People think of materialism—defined as a consumer placing unusually high importance on acquiring and owning material items—as associated with loneliness, according to researchers at Tilburg University. That’s because materialistic people are seen as self-centered. This assumption of an association has led to recommendations that retailers assume their materialistic shoppers yearn for social interaction.
But it’s not so simple. After gathering data from about 2,500 consumers over a span of six years, the Tilburg researchers say there are subtypes of materialism. Some consumers seek possessions for the mirth of hunting them down, negotiating for them, and at times sharing them with others. For these people, the materialism decreases loneliness. They might welcome social interaction with salespeople because they find any social interaction joyful. But they don’t yearn for social interaction.
Other materialistic consumers buy in order to ease sadness or as a way to meter their degree of success. These habits do increase isolation, so it can be said that the materialism is a cause of loneliness. These shoppers will welcome nurturing interactions from retail salespeople.
Further, consumer behavior experts from Arizona State University and Erasmus University in the Netherlands conclude that when adults are feeling lonely, they become interested in nostalgia.
Study participants played a ball-tossing game on a computer. The game was rigged so that some participants were told they’d been eliminated. Dropped participants were more likely to say that belonging is important to them. And they also made more consumer choices which reminded them of their personal history. This included preferences in cars, food brands, TV shows, movies, and shower soap.
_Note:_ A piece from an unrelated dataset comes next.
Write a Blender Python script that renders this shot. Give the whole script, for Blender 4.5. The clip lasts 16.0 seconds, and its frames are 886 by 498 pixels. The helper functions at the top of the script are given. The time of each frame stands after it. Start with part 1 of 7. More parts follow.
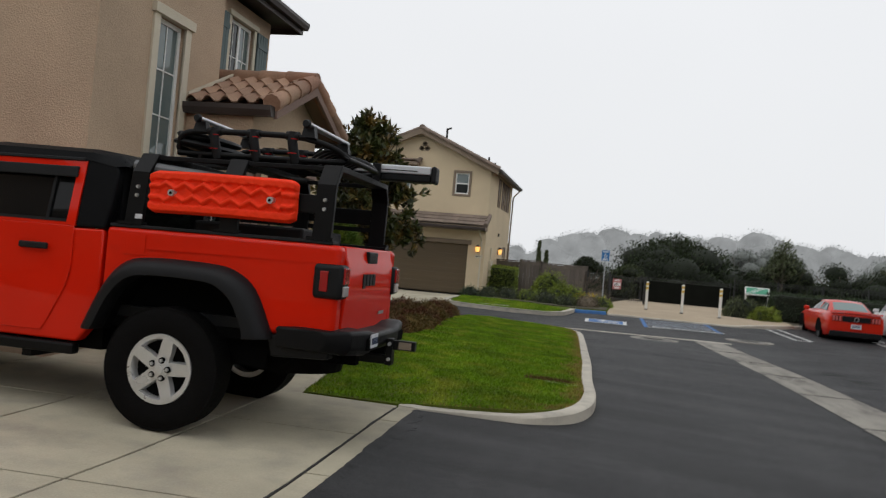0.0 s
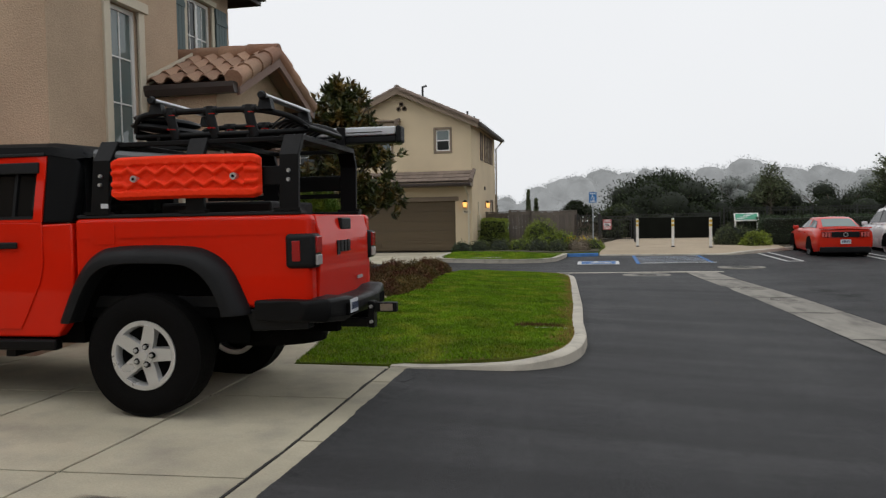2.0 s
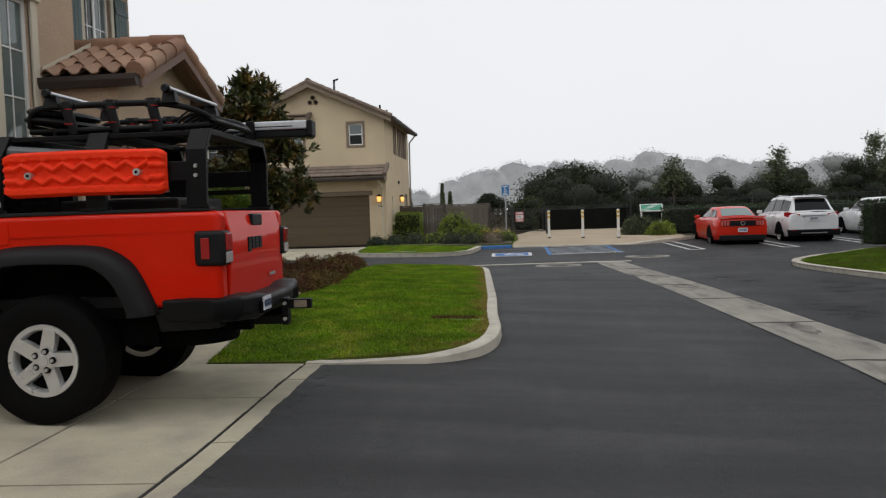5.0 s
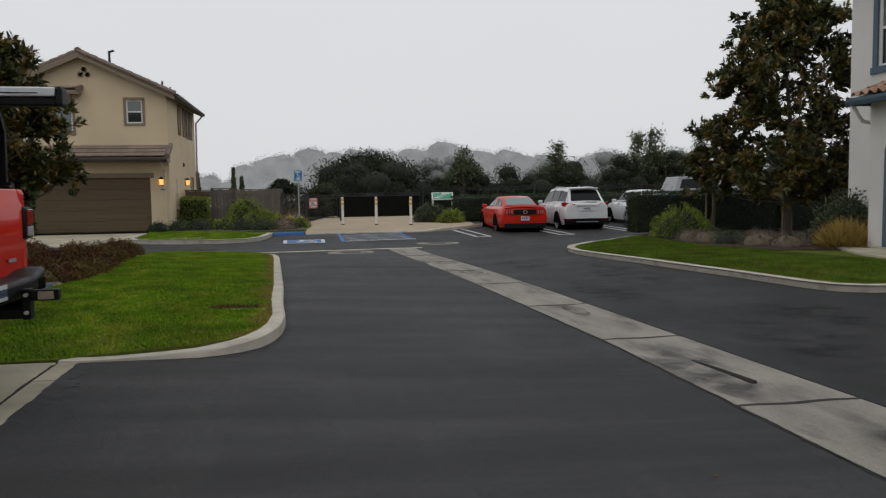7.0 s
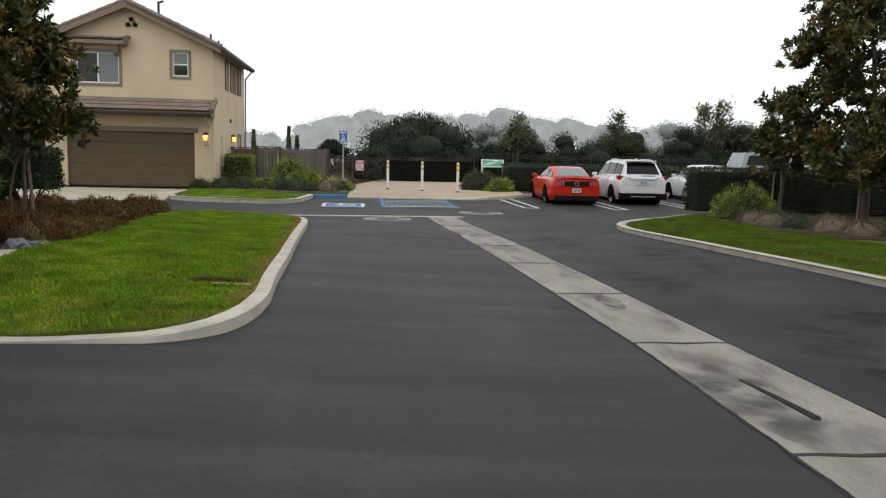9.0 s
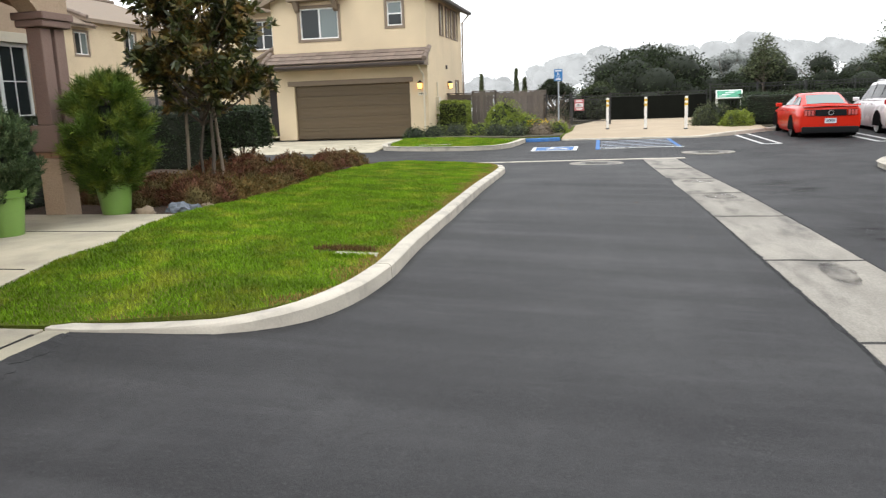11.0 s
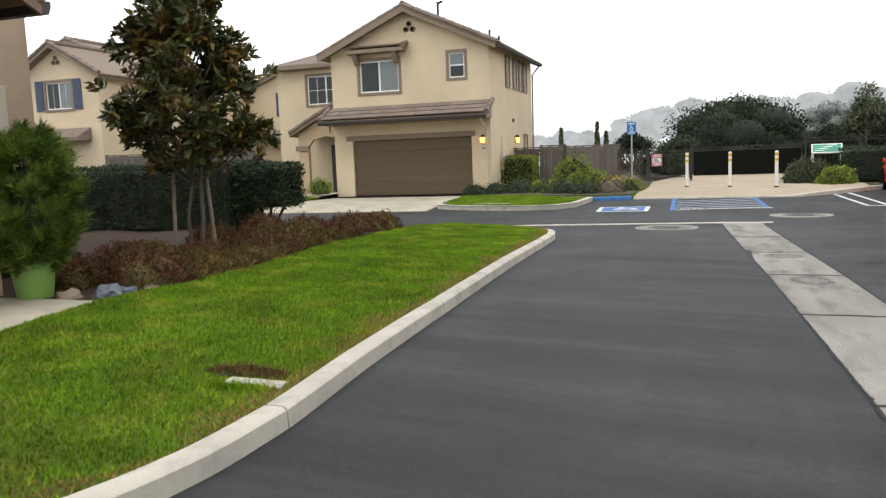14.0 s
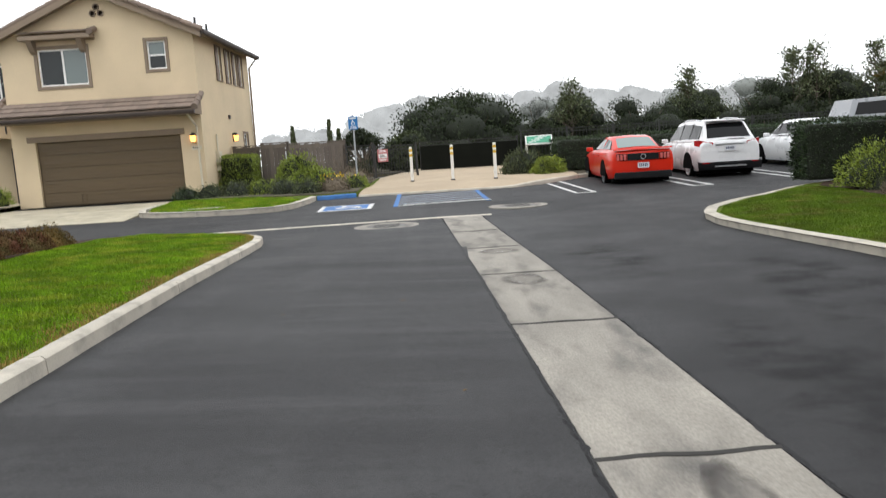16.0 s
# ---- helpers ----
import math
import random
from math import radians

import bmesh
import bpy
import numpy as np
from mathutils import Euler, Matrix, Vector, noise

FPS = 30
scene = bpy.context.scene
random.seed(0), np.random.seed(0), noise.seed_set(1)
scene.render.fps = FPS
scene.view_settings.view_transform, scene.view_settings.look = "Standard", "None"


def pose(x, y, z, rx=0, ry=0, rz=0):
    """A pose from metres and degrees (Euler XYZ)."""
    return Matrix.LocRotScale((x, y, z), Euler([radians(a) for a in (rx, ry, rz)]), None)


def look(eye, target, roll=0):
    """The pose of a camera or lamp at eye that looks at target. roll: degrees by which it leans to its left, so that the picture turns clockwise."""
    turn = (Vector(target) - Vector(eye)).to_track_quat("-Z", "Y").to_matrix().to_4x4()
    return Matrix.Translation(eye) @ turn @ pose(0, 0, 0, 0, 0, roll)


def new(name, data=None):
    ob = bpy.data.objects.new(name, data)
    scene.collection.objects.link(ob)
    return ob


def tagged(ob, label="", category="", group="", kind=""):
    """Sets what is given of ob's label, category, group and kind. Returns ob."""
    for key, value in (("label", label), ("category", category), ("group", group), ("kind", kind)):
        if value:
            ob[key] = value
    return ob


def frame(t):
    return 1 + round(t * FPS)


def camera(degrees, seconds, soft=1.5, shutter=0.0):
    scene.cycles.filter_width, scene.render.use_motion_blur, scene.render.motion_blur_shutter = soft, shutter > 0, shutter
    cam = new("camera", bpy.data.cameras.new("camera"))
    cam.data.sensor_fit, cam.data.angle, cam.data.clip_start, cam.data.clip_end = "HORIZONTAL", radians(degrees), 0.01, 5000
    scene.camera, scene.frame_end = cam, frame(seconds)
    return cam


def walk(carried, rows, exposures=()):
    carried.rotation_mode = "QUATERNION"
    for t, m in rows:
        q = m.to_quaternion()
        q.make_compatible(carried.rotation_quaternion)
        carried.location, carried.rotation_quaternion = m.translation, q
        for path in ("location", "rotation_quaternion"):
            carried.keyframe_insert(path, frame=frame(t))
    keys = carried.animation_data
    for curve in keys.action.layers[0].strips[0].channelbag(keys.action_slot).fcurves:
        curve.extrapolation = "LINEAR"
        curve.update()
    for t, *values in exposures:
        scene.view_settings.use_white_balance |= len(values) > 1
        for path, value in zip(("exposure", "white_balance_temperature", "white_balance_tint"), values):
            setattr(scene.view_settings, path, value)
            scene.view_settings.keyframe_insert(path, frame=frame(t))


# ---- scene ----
cam = camera(59.9, 16.0, soft=1.2, shutter=0.2)
PATH = [
    (0, (0.579, 0.023, 1.553), (0.152, 1.976, 1.582), 5.0),
    (0.5, (0.643, 0.076, 1.55), (0.111, 2.003, 1.503), -0.3),
    (1, (0.665, 0.07, 1.544), (0.157, 2.003, 1.489), 0.5),
    (1.5, (0.684, 0.058, 1.552), (0.175, 1.992, 1.518), 0.2),
    (2, (0.724, 0.055, 1.537), (0.318, 2.012, 1.46), -1.1),
    (2.5, (0.738, 0.055, 1.529), (0.402, 2.021, 1.384), -2.2),
    (3, (0.7, 0.093, 1.533), (0.35, 2.057, 1.392), -1.9),
    (3.2, (0.718, 0.02, 1.528), (0.36, 1.984, 1.413), -1.8),
    (5.3, (0.734, 0.059, 1.543), (0.634, 2.054, 1.452), -1.6),
    (5.5, (0.733, 0.093, 1.552), (0.713, 2.092, 1.472), -1.1),
    (6, (0.773, 0.134, 1.552), (0.927, 2.127, 1.488), -0.7),
    (6.5, (0.819, 0.108, 1.541), (1.093, 2.088, 1.468), -0.8),
    (7, (0.853, 0.243, 1.509), (1.188, 2.21, 1.365), -0.9),
    (7.5, (0.985, 0.577, 1.555), (1.446, 2.516, 1.397), -1.4),
    (8, (1.104, 0.721, 1.509), (1.432, 2.687, 1.34), -0.4),
    (8.2, (1.13, 0.838, 1.522), (1.372, 2.817, 1.369), 1.4),
    (10.3, (2.062, 2.272, 1.504), (2.101, 4.233, 1.109), -1.4),
    (10.5, (2.055, 2.438, 1.495), (1.983, 4.408, 1.159), -0.7),
    (11, (2.256, 2.74, 1.519), (1.833, 4.658, 1.142), -2.1),
    (11.5, (2.337, 3.138, 1.539), (1.783, 5.035, 1.232), -2.8),
    (12, (2.485, 3.502, 1.539), (1.74, 5.351, 1.366), -0.8),
    (12.5, (2.599, 3.861, 1.516), (1.921, 5.734, 1.336), -1.3),
    (13, (2.627, 4.236, 1.557), (2.071, 6.143, 1.323), -2.4),
    (13.5, (2.688, 4.593, 1.529), (2.035, 6.459, 1.226), -1.4),
    (14, (2.646, 5.039, 1.547), (2.009, 6.92, 1.312), -2.1),
    (14.5, (2.884, 5.573, 1.406), (2.572, 7.539, 1.21), -1.3),
    (15, (2.888, 5.998, 1.452), (2.789, 7.977, 1.178), -2.0),
    (15.5, (2.881, 6.437, 1.462), (2.926, 8.392, 1.041), -2.0),
    (16, (3.008, 6.727, 1.44), (3.012, 8.708, 1.171), -3.6),
]
EXPOSURES = [(0, -0.95), (0.5, -1.08), (1.0, -0.99), (1.5, -0.95), (3.0, -0.85), (5.5, -0.98), (6.0, -1.10), (6.5, -1.24), (7.0, -1.20), (7.5, -1.05), (8.0, -0.85), (8.4, -0.78), (10.5, 0.14), (11.3, 0.30), (11.7, 0.24), (12.2, 0.06), (13.0, -0.18), (13.5, -0.32), (14.0, -0.08), (14.5, -0.16), (15.0, -0.34), (15.5, -0.30), (16.0, -0.04)]
walk(cam, [(t, look(eye, target, roll)) for t, eye, target, roll in PATH], EXPOSURES)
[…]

At another point in the research, people who had been dropped from the game were offered a cookie carrying a brand name popular in the person’s past. Those who ate the treat complained less of loneliness than they did before.
We can’t exclude the possibility here that simply eating the cookie—any brand of cookie as long as it has chocolate in it, of course—would ease the pangs of loneliness. Still, the researchers say their methodology leads them to conclude that the taste of nostalgia was what did the trick.
Children can get lonely, too, and researchers at Cardiff University, Lyon Business School, Knox College, and University of Missouri-Columbia have described what they call “childhood materialism.” With these consumers, a nostalgia appeal could involve items from when the little consumer was even littler.